As the wind howled through the streets, the sun setting behind the city and the Indy skyline casting shadows on those below the 40 degree air temperature felt much colder than 40. It had been about 3 hours since I set out snapping pictures of a city I know a little bit about but am not at all familiar. My hands were numb and I shivered as I stood still waiting for the green go guy to illuminate telling me it was safe to cross. So ready to get back to the warmth of the indoors I walked right passed a gentleman holding a sign that read, “Homeless Vet – Pleas Help.” He set there on a bench as I stood freezing, waiting to perambulate the crosswalk. How silly I felt feeling cold when knowing this man lived on the street.
I turned around.
After throwing some money into his cup the man thanked me, said “God bless,” and looked on. I could tell he wasn’t expecting to have a conversation with a passerby so when I asked, “What’s your name?” a look of surprised appeared on the bearded man’s face. He gave me a warm smile…”Scott.” As I stood there speaking with Scott I noticed he seemed little phased by the chilly weather while I couldn’t conceal the shaking of my shivering legs. Perhaps one becomes accustom to the conditions in which they live but I can tell you those are conditions I’d rather never become accustom.

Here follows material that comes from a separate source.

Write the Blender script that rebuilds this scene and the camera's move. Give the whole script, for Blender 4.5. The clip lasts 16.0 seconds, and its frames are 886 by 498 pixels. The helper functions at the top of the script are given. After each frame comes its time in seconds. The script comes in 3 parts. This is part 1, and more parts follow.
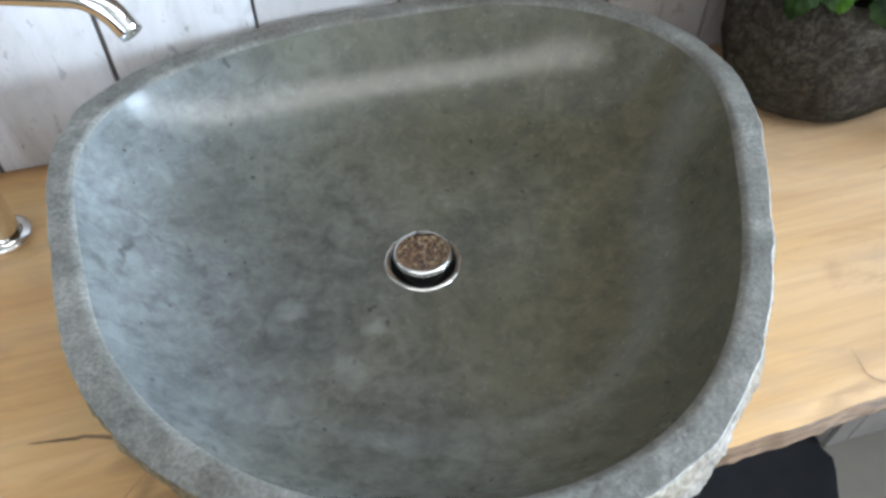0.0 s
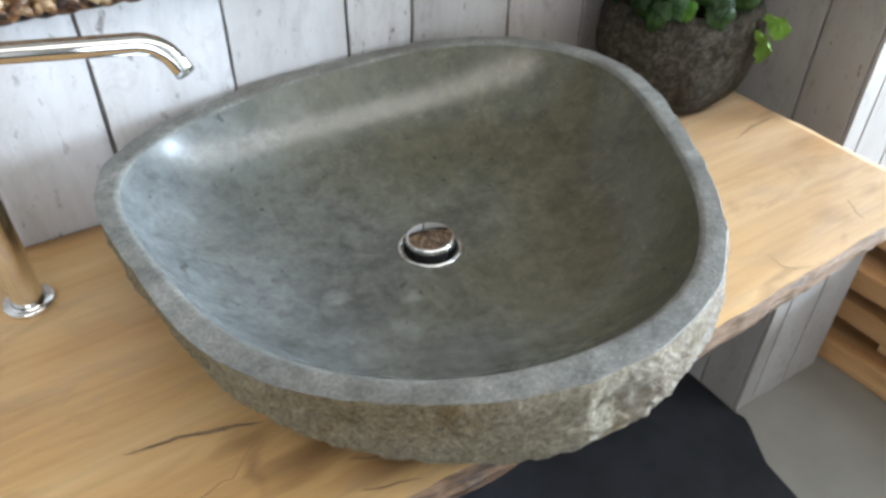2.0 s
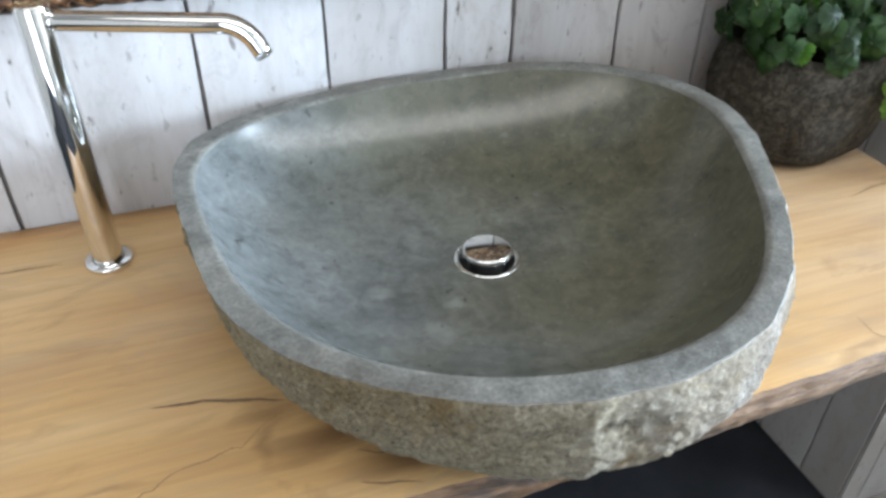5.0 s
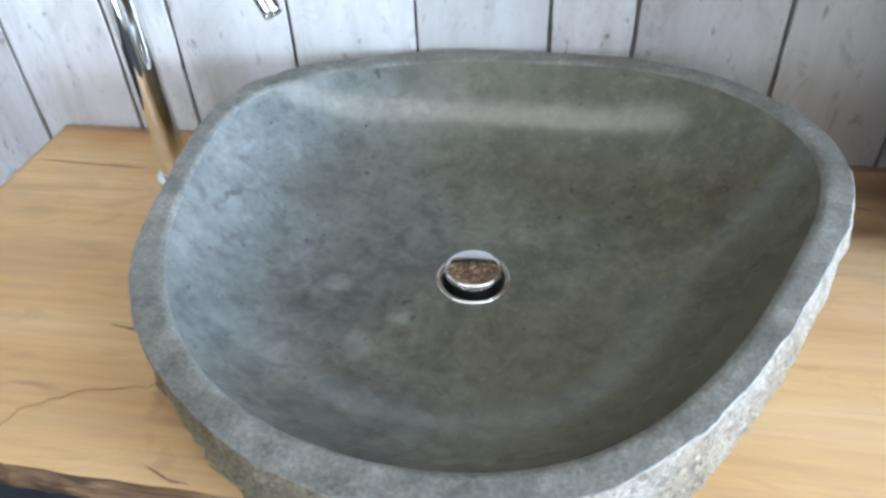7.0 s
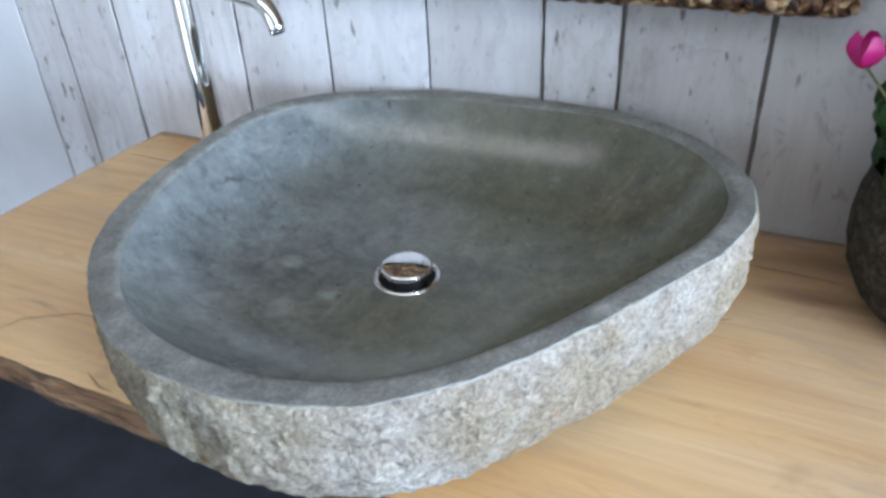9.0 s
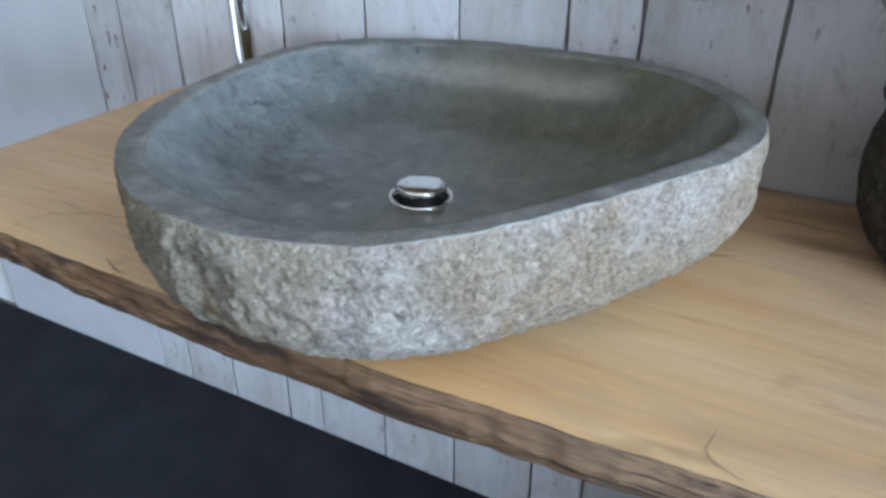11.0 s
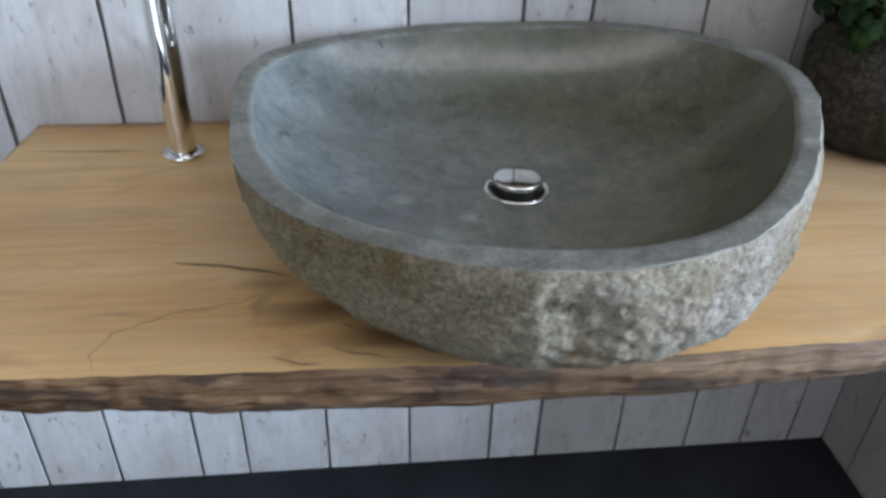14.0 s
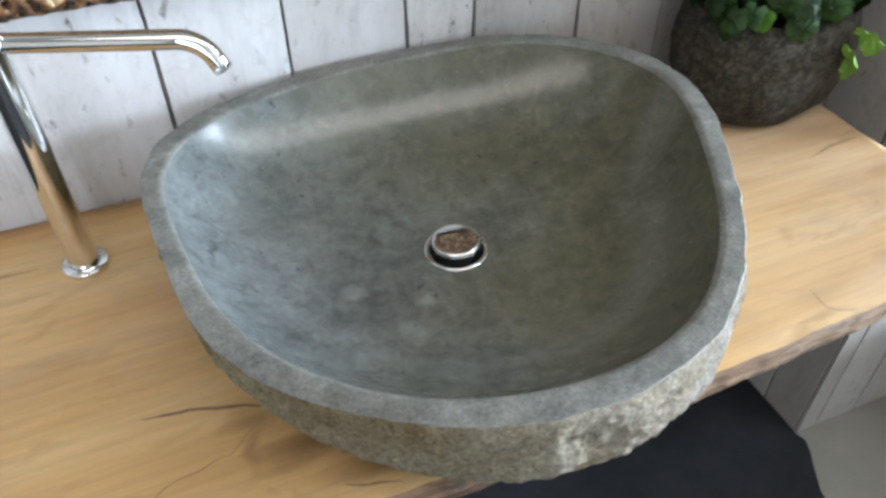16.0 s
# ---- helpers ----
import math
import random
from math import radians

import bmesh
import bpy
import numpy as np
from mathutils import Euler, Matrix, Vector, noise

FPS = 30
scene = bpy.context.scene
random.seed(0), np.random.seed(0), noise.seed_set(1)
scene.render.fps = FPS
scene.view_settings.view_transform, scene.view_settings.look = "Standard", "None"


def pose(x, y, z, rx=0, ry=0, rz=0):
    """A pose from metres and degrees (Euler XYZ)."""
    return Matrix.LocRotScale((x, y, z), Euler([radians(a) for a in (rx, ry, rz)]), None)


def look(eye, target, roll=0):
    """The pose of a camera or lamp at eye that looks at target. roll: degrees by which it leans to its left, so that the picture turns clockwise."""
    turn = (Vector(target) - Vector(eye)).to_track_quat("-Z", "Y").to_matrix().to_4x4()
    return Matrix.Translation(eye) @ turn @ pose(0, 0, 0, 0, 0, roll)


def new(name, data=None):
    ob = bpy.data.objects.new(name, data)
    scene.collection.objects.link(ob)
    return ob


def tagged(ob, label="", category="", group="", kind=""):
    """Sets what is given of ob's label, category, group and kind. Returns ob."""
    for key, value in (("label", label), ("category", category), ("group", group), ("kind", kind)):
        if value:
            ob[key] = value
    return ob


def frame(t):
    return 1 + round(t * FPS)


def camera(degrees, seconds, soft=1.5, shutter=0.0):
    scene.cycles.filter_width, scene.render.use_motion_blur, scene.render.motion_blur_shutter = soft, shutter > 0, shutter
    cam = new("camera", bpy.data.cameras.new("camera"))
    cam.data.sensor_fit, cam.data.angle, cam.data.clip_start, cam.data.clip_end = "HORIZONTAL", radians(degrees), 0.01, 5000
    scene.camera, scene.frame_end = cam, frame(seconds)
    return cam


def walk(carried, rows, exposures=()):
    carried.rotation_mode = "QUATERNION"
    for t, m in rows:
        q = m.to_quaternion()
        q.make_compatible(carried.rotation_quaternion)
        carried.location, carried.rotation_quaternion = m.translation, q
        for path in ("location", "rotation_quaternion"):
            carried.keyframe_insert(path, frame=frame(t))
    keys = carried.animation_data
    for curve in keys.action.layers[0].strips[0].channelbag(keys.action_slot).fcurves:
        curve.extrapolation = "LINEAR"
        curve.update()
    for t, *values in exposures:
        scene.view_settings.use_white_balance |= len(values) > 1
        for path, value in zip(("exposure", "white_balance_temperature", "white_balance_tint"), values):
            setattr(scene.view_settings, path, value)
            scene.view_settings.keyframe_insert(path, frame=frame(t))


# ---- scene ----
# z = 0 is the floor, y = 0 the boarded wall, x runs along the counter; the counter's top is at TOP
TOP = 0.75
cam = camera(61.1, 16.0, soft=3.1)
# seconds, eye, target, roll
PATH = [
    (0, (-0.109, -0.747, 1.341), (0.259, 0.511, -0.170), -0),
    (0.5, (-0.123, -0.814, 1.343), (0.252, 0.516, -0.103), 0.3),
    (1, (-0.176, -0.842, 1.346), (0.378, 0.477, -0.052), 0),
    (1.5, (-0.273, -0.849, 1.339), (0.441, 0.445, -0.009), -1.2),
    (2, (-0.343, -0.861, 1.329), (0.492, 0.438, 0.058), 0.7),
    (2.5, (-0.374, -0.878, 1.299), (0.487, 0.487, 0.118), 2.2),
    (3, (-0.386, -0.917, 1.263), (0.46, 0.524, 0.164), 0.9),
    (3.2, (-0.394, -0.929, 1.250), (0.441, 0.507, 0.136), 0.7),
    (5.3, (-0.203, -0.914, 1.290), (0.2, 0.645, 0.103), 0.2),
    (5.5, (-0.142, -0.921, 1.291), (0.147, 0.644, 0.080), -0.2),
    (6, (-0.063, -0.881, 1.287), (0.095, 0.657, 0.019), -0.6),
    (6.5, (0.006, -0.854, 1.301), (-0.054, 0.666, 0.002), -0.5),
    (7, (0.075, -0.837, 1.304), (-0.203, 0.644, -0.011), -2.9),
    (7.5, (0.199, -0.849, 1.321), (-0.413, 0.578, 0.060), -2.8),
    (8, (0.285, -0.865, 1.310), (-0.459, 0.55, 0.110), -3),
    (8.5, (0.302, -0.881, 1.278), (-0.406, 0.619, 0.162), -3.1),
    (8.7, (0.316, -0.884, 1.268), (-0.412, 0.622, 0.171), -3.4),
    (10.8, (0.388, -0.957, 1.159), (-0.42, 0.603, 0.202), 0),
    (11, (0.382, -0.96, 1.153), (-0.431, 0.577, 0.165), 0.1),
    (11.5, (0.327, -0.973, 1.153), (-0.376, 0.615, 0.161), 0.1),
    (12, (0.189, -1.032, 1.165), (-0.22, 0.628, 0.127), -2.3),
    (12.5, (0.124, -1.083, 1.173), (-0.261, 0.593, 0.152), -0.2),
    (13, (0.021, -1.094, 1.178), (-0.141, 0.615, 0.152), 0.4),
    (13.5, (-0.106, -1.078, 1.185), (0.051, 0.623, 0.144), -0.1),
    (14, (-0.162, -1.031, 1.192), (0.026, 0.634, 0.100), 1.5),
    (14.5, (-0.235, -0.967, 1.251), (0.133, 0.608, 0.075), -1.5),
    (15, (-0.275, -0.908, 1.322), (0.231, 0.526, 0.024), -1.1),
    (15.5, (-0.287, -0.891, 1.348), (0.294, 0.477, 0.011), 0.8),
    (16, (-0.248, -0.881, 1.373), (0.3, 0.485, 0.019), -0.8),
]
EXPOSURE = [(0, 0.10, 6150, 14), (3.0, 0.10, 6500, 14), (5.5, 0.12, 6150, 14), (7.0, 0.10, 5980, 14), (8.5, -0.09, 5850, 15), (11.0, -0.66, 5700, 14), (13.5, -0.68, 5900, 16), (14.5, -0.34, 6200, 14), (16.0, -0.02, 6350, 14)]
walk(cam, [(t, look(e, g, r)) for t, e, g, r in PATH], EXPOSURE)

# ---- world and lights ----
world = bpy.data.worlds.new("sky")
scene.world = world
world.use_nodes = True
wn = world.node_tree
sky = wn.nodes.new("ShaderNodeTexSky")
sky.sky_type, sky.sun_disc = "NISHITA", False
sky.sun_elevation, sky.sun_rotation = radians(35), radians(100)
wn.nodes["Background"].inputs["Strength"].default_value = 0.05
wn.links.new(sky.outputs["Color"], wn.nodes["Background"].inputs["Color"])


def area(name, m, sx, sy, watts, colour):
    lamp = bpy.data.lights.new(name, "AREA")
    lamp.shape, lamp.size, lamp.size_y, lamp.energy, lamp.color = "RECTANGLE", sx, sy, watts, colour
    ob = new(name, lamp)
    ob.matrix_world = m
    return ob


WIN_Y0, WIN_Y1, WIN_Z0, WIN_Z1, WIN_X = -2.20, -1.00, 0.70, 2.10, 4.50
FILL_X0, FILL_X1, FILL_Z1, FILL_Y = -2.7, -0.7, 2.45, -3.6
ROOF_X0, ROOF_X1, ROOF_Y0, ROOF_Y1, ROOF_Z = 1.72, 2.20, -1.75, -1.10, 2.6
mid = ((WIN_Y0 + WIN_Y1) / 2, (WIN_Z0 + WIN_Z1) / 2)
area("window_light", look((WIN_X - 0.02, *mid), (0.0, *mid)), WIN_Y1 - WIN_Y0, WIN_Z1 - WIN_Z0, 1000, (0.68, 0.85, 1.0))
# added fill from the front left, brightening the counter and boards there
mid = ((FILL_X0 + FILL_X1) / 2, FILL_Z1 / 2)
area("door_light", look((mid[0], FILL_Y + 0.02, mid[1]), (mid[0], 0.0, mid[1])), FILL_X1 - FILL_X0, FILL_Z1 - 0.1, 58, (0.80, 0.89, 1.0))
mid = ((ROOF_X0 + ROOF_X1) / 2, (ROOF_Y0 + ROOF_Y1) / 2)
area("roof_light", pose(*mid, ROOF_Z - 0.01), ROOF_X1 - ROOF_X0, ROOF_Y1 - ROOF_Y0, 26, (0.70, 0.86, 1.0))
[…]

I could immediately tell that Scott was an intelligent man and after speaking with him for a few minutes I made a comment about how articulate he was, he laughed, and said, “I guess you would call me a smart dummy.” To let him know I wasn’t there to judge I immediately followed his self-assessment by saying that making poor decisions isn’t the same as being a dummy and I told him I could tell he was no dummy. Like other homeless people I’ve encountered and spoken to I always wish later that I had asked better questions but in the time I spent with Scott I was able to learn a lot about a man, a human, someone with a story.
Scott grew up in Indianapolis where he went to Southridge High, the oldest high school in the city according to him. He was the second of two sons, his older brother was really an older brother, he was 27 when Scott was born. Soctt’s father passed when he was only a toddler and his mother passed when Scott was 21, his brother passed not long after his mother leaving him with no blood relatives to spend time with or ask for help. Like many of the homeless I meet Scott is a veteran. After serving three years and doing a couple of tours in Vietnam Scott returned home and attended Indiana University. In the midst of asking him questions he asked where I lived and where I grew up. When hen I shared I grew up near Lafayette, Indiana his face widened with a big grin as he said, “Purdue country! You ever hear of a ball player named Rick Mount? I played against that guy.” (Mount was a star basketball player at Purdue and the first high school player to ever be featured on the cover of Sports Illustrated.)
It wasn’t clear to me if Scott graduated from IU but while speaking about basketball and college Scott moved the conversation to a job he had with the University of Detroit Mercy. While working there he was married, his wife worked in financial aid while he was the head of campus housekeeping. He shared that he was married for only 6 years and when I asked what happened with his wife his face dimmed, his smile faded, and he said, “alcohol.” I’ve spoken to a fair amount of the homeless over the past year and alcohol and drugs seem to be pervasive in those living on the street. Unfortunately, that gives many of us “normal people” in society the right to judge and write people off because “they brought it upon themselves.”
Scott shared that he had been in programs, kicked the habit, only to fall victim again to drinking. He was sober when I spoke to him and he said that many of the shelters won’t allow you to stay if you’re drinking or on drugs so he tries to stay clean. Shelters are only a temporary abode as many of them will only allow people to stay for 10 nights unless the temperature is so cold it is deemed a hazard. Some shelters require you to work in order to stay the night and Scott shared that though some of the shelters claimed to be Christian that they often “treat the homeless very un-Christian like.” Scott shared that he will occasionally stay in shelters but his main dwelling is under a bridge in a tent village of sorts with other homeless. To stay warm he layers clothes, gets into a sleeping bag, and covers up after spending time huddled around a fire. At that point in our conversation I had about all the frigid wind I could take and I thanked Scott for speaking with me. As I extended my arm to shake his hand he firmly placed one hand in mine while grabbing my forearm with the other in a gesture of gratitude for taking the time to speak with him.
Like a pageant contestant I would love to be able to come up with a solution like “world peace” for the homeless and help them off the street. Unfortunately, trying to eradicate homelessness is exactly like trying to find a solution for world peace, it will never happen. But, we shouldn’t stop trying, we shouldn’t ignore these humans on the street, these are people not street fixtures, like me and you they have a story too. It’s just a little different.